By James Murray, Observer contributor
He was certainly a tall fellow – long-legged, lean and lanky with a smooth, determined stride – not the sort of person you’d want to have to walk along beside while trying to carry on a conversation.
Then again, Ralph Kernaghan was also the kind of guy who would stop and actually take the time to talk to you. I know he certainly liked to talk about fishing. I think, more than anything else, he simply liked just sitting out in his boat on one of his secret lakes somewhere, casting a line.
I first met Ralph about 25 years ago at a meeting of the Shuswap Fly Fishers.
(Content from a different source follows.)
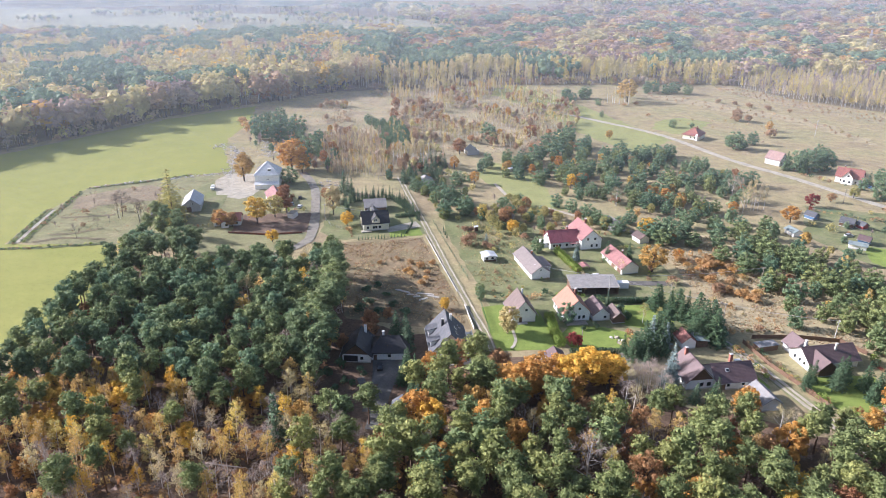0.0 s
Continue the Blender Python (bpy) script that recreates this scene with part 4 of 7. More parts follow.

He was one of the guys that showed up to that first meeting and while he never really seemed to be into all the new, high-tech fishing gear, he was a pretty darned good fly tier – nothing fancy, just the kind of flies that catch fish.
I remember one time he gave the club a talk about Jimmy Lake, complete with a map showing the depth and structure of the lake. His presentation was precise and informative, almost military in manner. Not a surprise when you consider that he spent 22 years in the Canadian military, retiring with the rank of captain. We all paid close attention and in the end everyone felt they had gained a pretty good insight into fishing for rainbows that could be moody up at Jimmy.
What I remember the most though about his presentation was the one thing that he inadvertently left out. He had gone on in great detail about structure and insect hatches and when specific hatches were most likely to come off. He even recommended a few patterns that were almost sure to catch fish. But he never actually went so far as to say what patterns he used – a small point but one that didn’t escape my notice. Like I said, Ralph was a consummate fly tier, more than willing to discuss fly patterns and materials, but he was a lot more secretive when it came to actually showing you the flies that were inside of his fly boxes – the ones that caught fish. Ralph could be equally secretive about the names of the lakes where he liked to fish.
Having said that, once you got to know him and he got to know you a bit better, he would eventually come around to sharing some of his secrets – at least about his second-favourite lake.
While I admired and respected Ralph, I never had the opportunity to go fishing with him.
Ralph went on some of the club fish-outs, the ones that I was never able to attend because I had to work on weekends for the paper, and it was in my capacity as photographer/reporter for the paper that I took a fair number of photos of Ralph up at Larch Hills.
Ralph loved competitive cross-county skiing as much as he loved fishing. He won in his age category quite a few times at the Reino Keski Salmi Loppet. Not that he didn’t have an unfair advantage with those long legs of his.
Another one of Ralph’s passions was camping with his family – to be more precise, spending time with his wife and five children. He would pack them, the gear and their great, big canvas tent into the car and head off for a provincial campground somewhere.
Being in the military and over time being posted from one coast to the other, Ralph and his family saw a lot of campgrounds – and a lot of the country. I can only imagine the military precision with which space was allotted in the car and the patience required to keep five kids in check.
It’s the small things about camping together as a family, the sound of the rain falling on the tent, the meals eaten together over a Coleman stove and the just being free to wander in the woods that stay with you for ever. Ralph’s family was lucky.
Over the course of a lifetime, a person touches the lives of the people around them.
Ralph passed away a couple of weeks ago at the age of 89-years-old. I know he touched the lives of many people. Quite simply, he enjoyed people and people enjoyed him. While I was saddened to hear of his passing, I am glad that I got to know him. His family has asked that when people think of Ralph, they think of him fishing. I will. I only wish I had gotten the chance to have had one good look in his fly boxes – to see his flies – the ones that caught fish.